Friday, March 15, 2013

Royalties Don’t Always Amount to a Kingly Sum

It seems every writer wants to write a book. While writing one may give you a great ego boost, it probably won’t make you rich. In fact, it will probably pay less in the long run than shorter writing projects. Income from books traditionally comes from royalties. But understanding royalties in today’s market can be difficult.

Besides negotiating for an advance, you'll be negotiating for royalties on your book or a percentage of the retail price of the number of copies of your book sold by the publisher. The publisher adds the amount of the percentage to your book contract after the two of you agree to it.

Traditionally, the escalating royalty schedule for adult hardcover books has been 10 percent for the first 5,000 copies sold, escalating to 12 percent for the next 5,000, and then to15 percent for all copies sold after that.

The traditional practice was to compute these royalty rates and the author's earnings from the list price of all copies sold. So if sales totaled 3,000 copies at a $20 list price and a 10 percent rate, your royalty earnings would be $6,000. However, times have changed.

Today, publishers have a number of different distribution outlets open to them, some of which are through  chains of bookstores and other outlets to which the publisher sells your book for less than the list price. As a result, some standard contracts now provide that your royalties will be computed on net proceeds from the sale of the book rather than the number of copies sold—the money that the publisher collects after deducting costs for shipping, distribution, and miscellaneous services, generally about half the cover price. Though such contracts aren’t necessarily bad for you, nevertheless you should be wary of them.

Your contract may also contain a second set of royalty rates for "Special Discount Sales” to Amazon, Barnes & Noble, and such.  These percentages are usually half what the full royalty pays—if your full royalty pays 10, 12, and 15 percent, your special discount royalty might be 5, 6, and 7 percent. This scale will apply to "sales made at a discount greater than 58 percent, but not more than 75 percent of suggested retail price. And let’s face it, many more readers purchase books online, so that will lower your royalties substantially.

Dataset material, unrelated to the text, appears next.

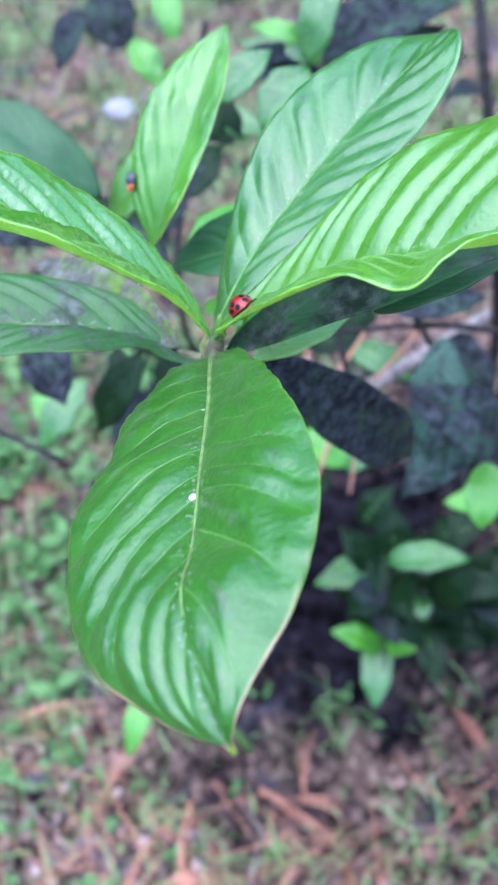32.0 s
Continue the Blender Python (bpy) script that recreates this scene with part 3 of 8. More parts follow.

But the larger volume of sales made possible by wholesale deals may more than compensate for a smaller earning per copy. The important thing is to read carefully and fully understand what your contract actually provides and negotiate from that basis without illusions or misunderstandings about what you have agreed to. Today, there are wide range of royalty arrangements for books, and knowing that, you need to balance your idea of the book's potential against the mathematical results.

The best way to do this is to compute what you’d earn in various hypothetical cases if your royalty was based on list price, weigh that against earnings on net in the same cases, then decide from your result what you want to try for as far as royalties are concerned. You may want to ask your editor to give you  figures based on the publishing house’s sales department's projections.

Royalty rates for paperbacks may differ slightly from hard backs. Normally, they range from 5 to 20 percent, with 10 percent more common. But escalation rates are less standardized than for hardcover books and therefore require more negotiation. Don’t assume that because marketing techniques are different with paperbacks, escalation clauses are negligible. While a paperback publisher may count on selling what he can of his first print run—say from 100,000 to 250,000 copies—and then drop the book from his list, it just as often happens that after a number of years, he may reissue the book with another  large printing. You deserve a greater share of the profits from the reissued book and should have it provided for in the original contract.

Unlike trade-book publishers, those who publish textbooks can more accurately forecast sales. They base negotiation and contracts on previous experience with relatively stable school markets, so there's usually less flexibility in dealing with them. It's also easier to predict what you'll make for your work, so the whole process of contracting is less stressful.

Textbooks have a relatively fixed market, depending on the subject and the number and kind of schools in which they may be used. The competition from comparable texts is easier to identify than with trade books. A textbook publisher usually plans to market his books over a number of years.

By using simple calculations, you can work out the potential advantages of various royalty arrangements which might be acceptable to your publisher. Obviously, a text with a chance for a nice share of the national high school market for 10 years will call for different royalty arrangements than one which will be used only by special students or scholars for say 20 years, Thus, a typical college literature book, published in paperback, pays a royalty of 8 percent of 80 percent of list price on copies sold.

So if your book doesn’t have the potential to sell a lot of copies, you better negotiate for a reasonable advance and take the money and run because you’ll never see any additional funds from royalties, no matter how much you negotiate for them.